Holding: The Court held that federal courts will not apply the equitable doctrine of marshaling to force payment of the Government’s junior income tax lien from a life insurance policy’s cash surrender value when state law exempts those proceeds.

Real World Impact:
  • Protects life insurance beneficiaries from federal tax collection of exempt policy proceeds.
  • Limits Government’s ability to use marshaling to reach cash surrender values.
  • Preserves state-law insurance exemptions against federal marshaling claims.
Topics: life insurance payouts, tax collection, creditor priority, state law exemptions

Summary

Background

Peter Meyer owned four life insurance policies and in 1943 pledged them to a bank as collateral for a loan. At his death in 1955 the policies had a cash surrender value of $27,285.87 and $26,844.66 was due the bank. The insurer paid the bank and gave the balance to Meyer’s widow, the named beneficiary. The Government sought unpaid income taxes from the widow and asked courts to use the equitable doctrine of marshaling so the Government’s junior tax lien would be paid from the cash surrender value.

Reasoning

The Court asked whether marshaling should be applied when a senior private lien covers the entire proceeds and state law exempts the beneficiary’s share. The majority said marshaling is an equitable rule and should not be extended so as to destroy state-created exemptions. Relying on prior cases, the Court treated state law as defining the property interests to which federal tax liens attach and noted Congress had not displaced those state rules. Because New York law (Insurance Law §166) protects a widow’s insurance proceeds and New York courts have refused to marshal in comparable situations, the Court refused to apply marshaling and reversed the lower courts.

Real world impact

The decision stops federal tax collectors from forcing payment out of a policy’s cash surrender value when state law shields those proceeds and a prior private lien exists.

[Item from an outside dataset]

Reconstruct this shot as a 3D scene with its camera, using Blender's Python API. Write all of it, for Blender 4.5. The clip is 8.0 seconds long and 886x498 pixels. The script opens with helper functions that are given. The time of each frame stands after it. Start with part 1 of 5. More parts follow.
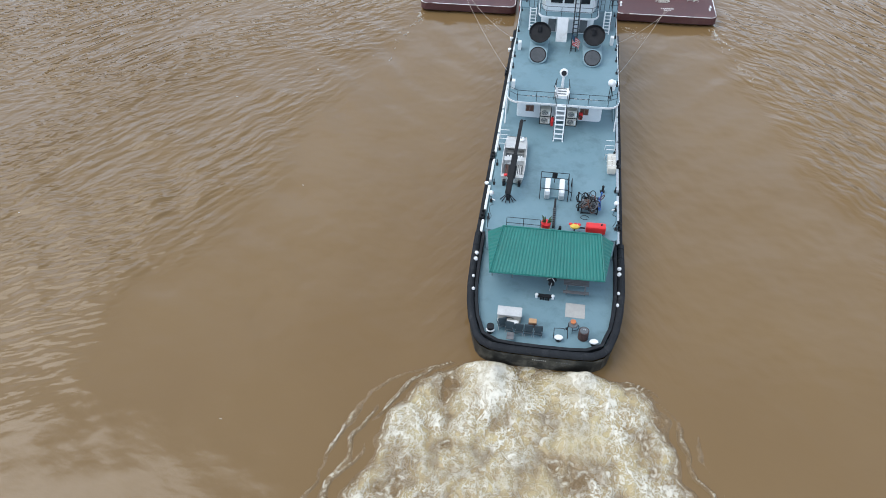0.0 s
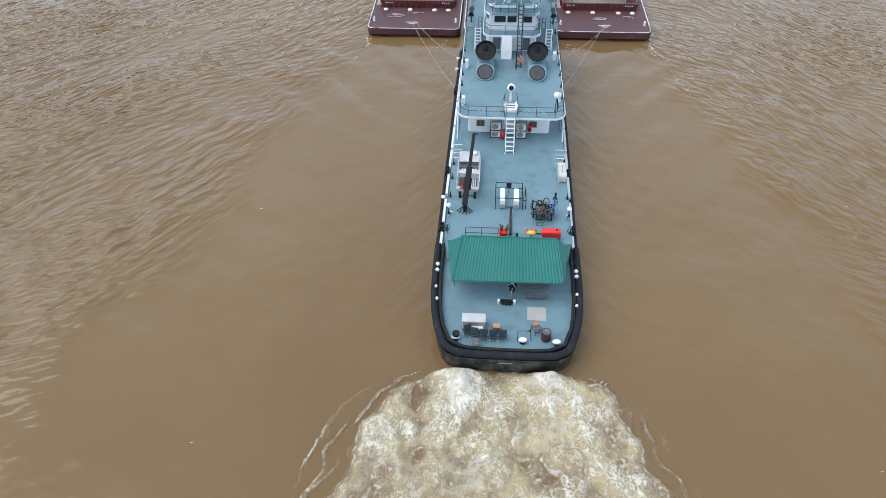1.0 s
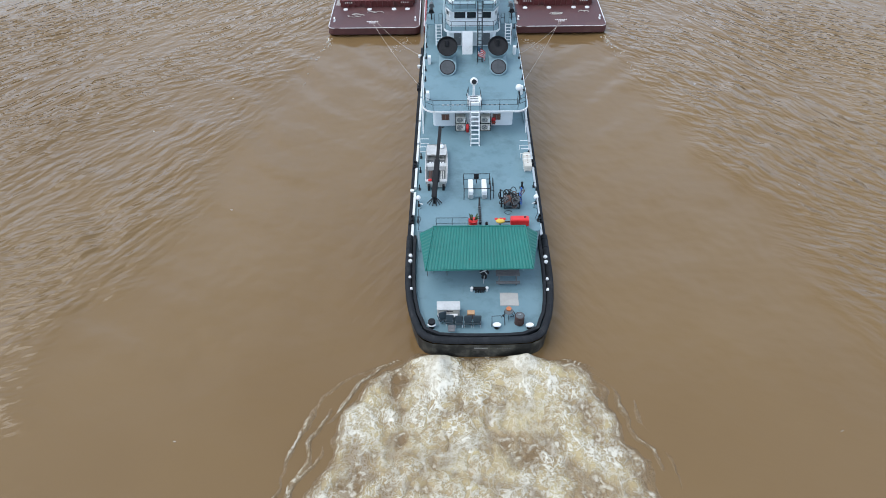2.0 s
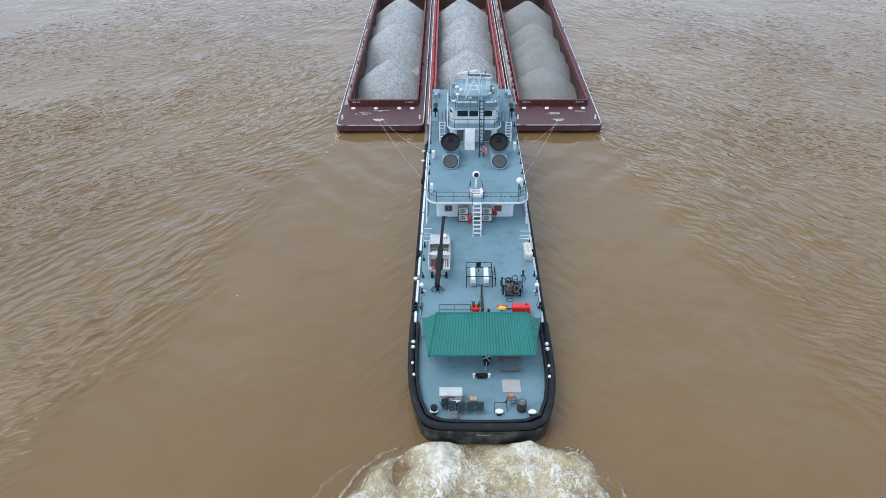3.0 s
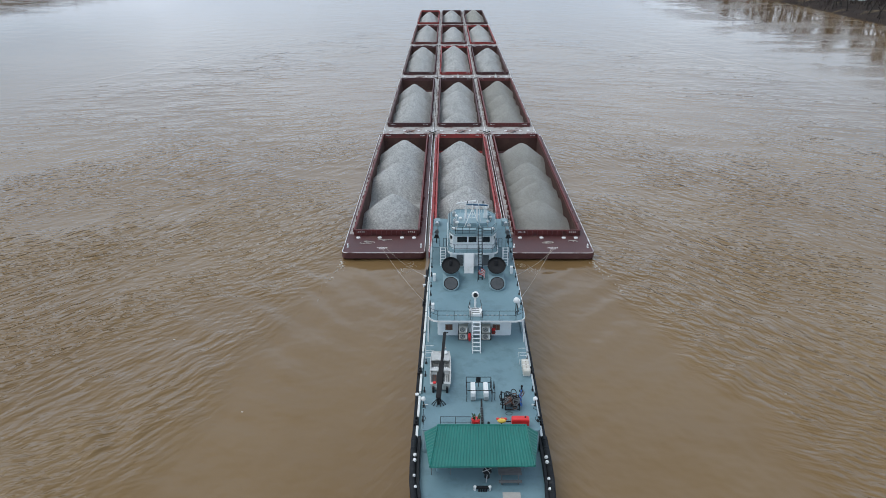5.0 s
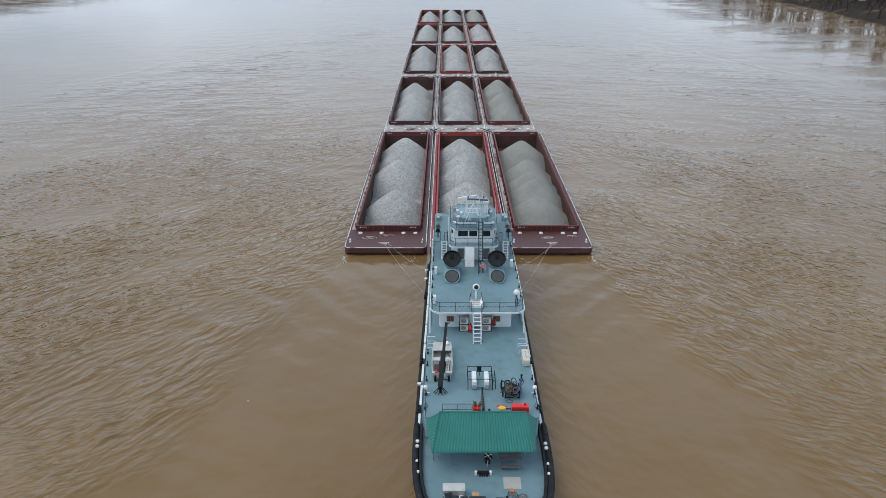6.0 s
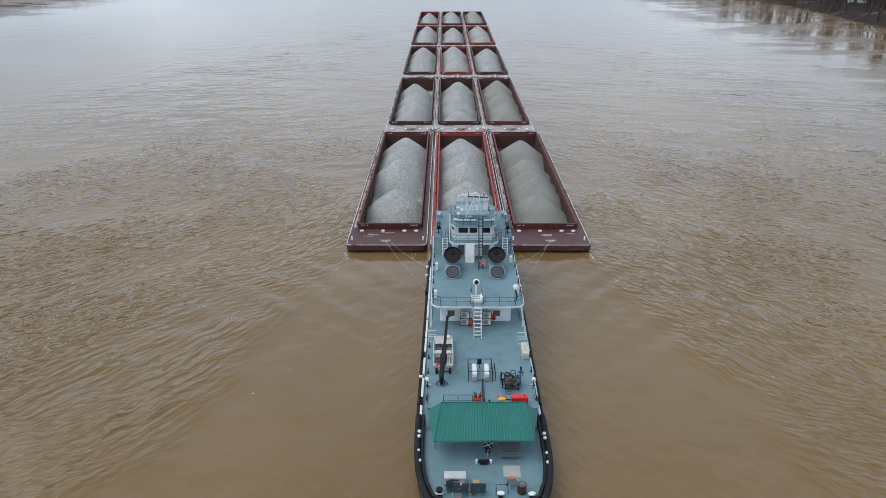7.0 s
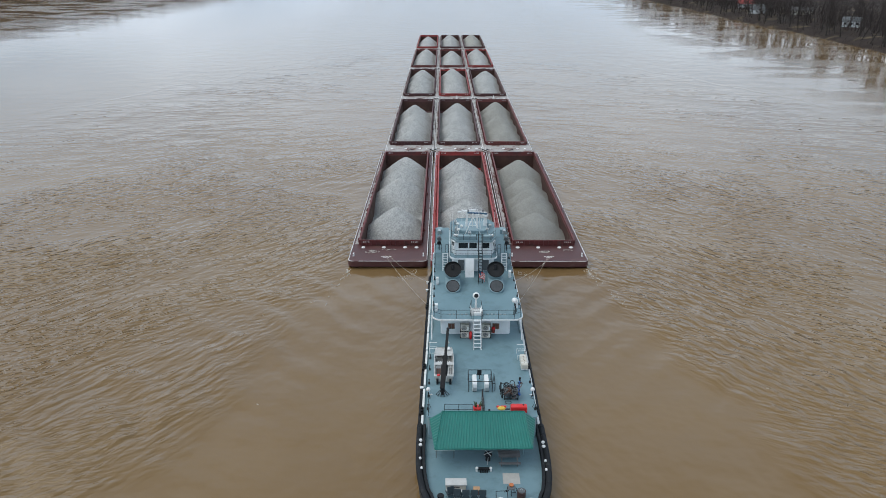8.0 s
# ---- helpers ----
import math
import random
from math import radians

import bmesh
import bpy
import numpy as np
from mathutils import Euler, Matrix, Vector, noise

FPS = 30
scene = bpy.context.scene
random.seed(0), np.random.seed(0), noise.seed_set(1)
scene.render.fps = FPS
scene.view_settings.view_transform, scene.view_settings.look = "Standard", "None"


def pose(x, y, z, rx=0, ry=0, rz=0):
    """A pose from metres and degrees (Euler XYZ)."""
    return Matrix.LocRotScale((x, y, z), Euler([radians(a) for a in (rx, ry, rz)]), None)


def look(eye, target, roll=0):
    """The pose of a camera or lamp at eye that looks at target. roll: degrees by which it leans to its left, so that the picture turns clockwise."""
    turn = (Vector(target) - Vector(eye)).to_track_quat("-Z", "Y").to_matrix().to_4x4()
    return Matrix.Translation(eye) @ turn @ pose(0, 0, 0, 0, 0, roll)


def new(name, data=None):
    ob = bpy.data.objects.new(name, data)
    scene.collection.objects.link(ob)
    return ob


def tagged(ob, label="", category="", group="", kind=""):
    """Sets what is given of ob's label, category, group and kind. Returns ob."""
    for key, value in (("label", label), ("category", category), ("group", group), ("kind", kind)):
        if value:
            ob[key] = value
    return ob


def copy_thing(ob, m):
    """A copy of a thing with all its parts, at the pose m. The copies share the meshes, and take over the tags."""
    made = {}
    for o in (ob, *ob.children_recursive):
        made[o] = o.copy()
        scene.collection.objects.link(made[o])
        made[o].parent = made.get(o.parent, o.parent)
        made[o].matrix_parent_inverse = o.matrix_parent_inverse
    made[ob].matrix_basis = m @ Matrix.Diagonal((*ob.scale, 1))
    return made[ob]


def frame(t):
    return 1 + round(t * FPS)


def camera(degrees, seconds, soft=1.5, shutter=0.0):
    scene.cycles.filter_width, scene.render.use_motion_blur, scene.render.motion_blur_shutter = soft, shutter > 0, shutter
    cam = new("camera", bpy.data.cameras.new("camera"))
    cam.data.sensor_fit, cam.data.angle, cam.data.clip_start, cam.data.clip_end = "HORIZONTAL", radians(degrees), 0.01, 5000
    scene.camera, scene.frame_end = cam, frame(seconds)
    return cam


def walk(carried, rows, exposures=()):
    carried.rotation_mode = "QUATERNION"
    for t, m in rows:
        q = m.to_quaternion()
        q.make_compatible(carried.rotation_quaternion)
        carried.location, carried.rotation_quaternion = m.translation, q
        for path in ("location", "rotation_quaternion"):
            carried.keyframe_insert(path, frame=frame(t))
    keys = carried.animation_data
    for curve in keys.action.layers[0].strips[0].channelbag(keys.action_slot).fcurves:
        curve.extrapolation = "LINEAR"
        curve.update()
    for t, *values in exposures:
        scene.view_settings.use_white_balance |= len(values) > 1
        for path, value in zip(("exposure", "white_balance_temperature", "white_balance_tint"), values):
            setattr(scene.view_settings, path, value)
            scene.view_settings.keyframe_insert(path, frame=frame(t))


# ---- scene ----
cam = camera(64.4, 8.0, soft=0.9)
SPEED = 1.66          # the tow makes way ahead, metres a second
TOW = []              # every thing that rides with the tow


def eye_pose(t, eye, yaw, pitch, roll):
    """The drone's pose in the world, from its place relative to the moving tow."""
    return pose(eye[0], eye[1] + SPEED * t, eye[2]) @ pose(0, 0, 0, 0, 0, yaw) @ pose(0, 0, 0, 90 + pitch, 0, 0) @ pose(0, 0, 0, 0, 0, roll)


EXPOSURES = [(0, 0.02, 6200, 10), (1.7, 0.02, 6130, 10), (2.8, -0.04, 5960, 9), (3.5, -0.15, 5830, 8), (4.2, -0.43, 6080, 8), (6, -0.47, 6380, 8), (8, -0.45, 6450, 7)]

PATH = [
    (0, (-1.478, -76.910, 40.193), 9.773, -45.845, -1.50),
    (0.3, (-1.547, -77.352, 40.199), 9.635, -45.692, -1.41),
    (0.4, (-1.570, -77.500, 40.201), 9.687, -45.187, -1.38),
    (0.5, (-1.592, -77.648, 40.202), 9.729, -44.325, -1.36),
    (0.6, (-1.623, -77.833, 40.206), 9.657, -43.687, -1.30),
    (0.7, (-1.654, -78.019, 40.210), 9.614, -43.683, -1.24),
    (0.8, (-1.685, -78.205, 40.213), 9.569, -43.656, -1.18),
    (0.9, (-1.716, -78.391, 40.217), 7.511, -43.685, -1.12),
    (1, (-1.747, -78.577, 40.221), 4.552, -43.722, -1.06),
    (1.2, (-1.830, -78.907, 40.241), 2.592, -43.617, -1.08),
    (1.3, (-1.871, -79.073, 40.252), 1.662, -43.654, -1.09),
    (1.5, (-1.954, -79.404, 40.273), 1.172, -43.772, -1.10),
    (1.7, (-2.027, -79.646, 40.317), 0.805, -43.735, -1.03),
    (2.8, (-2.433, -80.980, 40.558), 0.709, -40.565, -0.62),
    (2.9, (-2.443, -81.116, 40.565), 0.613, -38.275, -0.45),
    (3, (-2.453, -81.252, 40.572), 0.509, -35.854, -0.29),
    (3.1, (-2.461, -81.466, 40.568), 0.440, -33.565, -0.25),
    (3.2, (-2.468, -81.680, 40.564), 0.385, -31.367, -0.21),
    (3.3, (-2.476, -81.894, 40.560), 0.346, -29.198, -0.16),
    (3.4, (-2.484, -82.108, 40.556), 0.330, -27.893, -0.12),
    (3.5, (-2.491, -82.322, 40.552), 0.310, -27.218, -0.08),
    (3.7, (-2.519, -82.687, 40.566), 0.293, -26.769, -0.06),
    (3.8, (-2.533, -82.870, 40.573), 0.289, -26.400, -0.05),
    (3.9, (-2.547, -83.053, 40.579), 0.261, -25.481, -0.04),
    (4, (-2.561, -83.235, 40.586), 0.275, -24.763, -0.03),
    (4.2, (-2.581, -83.609, 40.583), 0.236, -24.648, -0.05),
    (4.5, (-2.612, -84.170, 40.579), 0.300, -24.557, -0.08),
    (6, (-2.846, -86.613, 40.568), 0.277, -24.563, -0.08),
    (6.5, (-2.906, -87.433, 40.573), 0.255, -24.584, -0.11),
    (7, (-3.015, -88.172, 40.622), 0.202, -24.424, -0.05),
    (7.1, (-3.037, -88.363, 40.621), 0.158, -23.599, -0.03),
    (7.2, (-3.059, -88.553, 40.619), 0.136, -22.800, -0.01),
    (7.5, (-3.125, -89.125, 40.616), 0.096, -22.577, 0.04),
    (8, (-3.241, -90.100, 40.650), 0.053, -22.667, 0.04),
]
walk(cam, [(t, eye_pose(t, e, yaw, pitch, roll)) for t, e, yaw, pitch, roll in PATH], EXPOSURES)

# ---------------------------------------------------------------- sky and sun
world = bpy.data.worlds.new("overcast")
scene.world = world
world.use_nodes = True
wn, wl = world.node_tree.nodes, world.node_tree.links
wn.clear()
sky = wn.new("ShaderNodeTexSky")
sky.sky_type, sky.sun_disc = "NISHITA", False
sky.sun_elevation, sky.sun_rotation = radians(62), radians(260)
sky.air_density, sky.dust_density, sky.ozone_density = 1.6, 6.0, 1.0
wco, wmap = wn.new("ShaderNodeTexCoord"), wn.new("ShaderNodeMapping")
wmap.inputs["Scale"].default_value = (1.0, 1.0, 3.0)
cloud = wn.new("ShaderNodeTexNoise")
cloud.inputs["Scale"].default_value, cloud.inputs["Detail"].default_value, cloud.inputs["Roughness"].default_value = 2.2, 6.0, 0.55
cramp = wn.new("ShaderNodeValToRGB")
cramp.color_ramp.elements[0].position, cramp.color_ramp.elements[0].color = 0.32, (5.0, 6.2, 7.9, 1)
cramp.color_ramp.elements[1].position, cramp.color_ramp.elements[1].color = 0.68, (9.6, 10.8, 12.7, 1)
cmix = wn.new("ShaderNodeMix")
cmix.data_type = "RGBA"
cmix.inputs[0].default_value = 0.86
back, wout = wn.new("ShaderNodeBackground"), wn.new("ShaderNodeOutputWorld")
back.inputs["Strength"].default_value = 0.1
wl.new(wco.outputs["Generated"], wmap.inputs["Vector"])
wl.new(wmap.outputs["Vector"], cloud.inputs["Vector"])
wl.new(cloud.outputs["Fac"], cramp.inputs["Fac"])
wl.new(sky.outputs["Color"], cmix.inputs[6])
wl.new(cramp.outputs["Color"], cmix.inputs[7])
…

It preserves state insurance exemptions, limits where the Government may reach policy proceeds for tax debts, and affects beneficiaries, banks, and tax enforcement.

Dissents or concurrances

Justice White, joined by Justices Harlan and Stewart, dissented. He argued federal law should decide lien priorities for uniform tax administration and would have allowed marshaling to require payment of both bank and tax liens.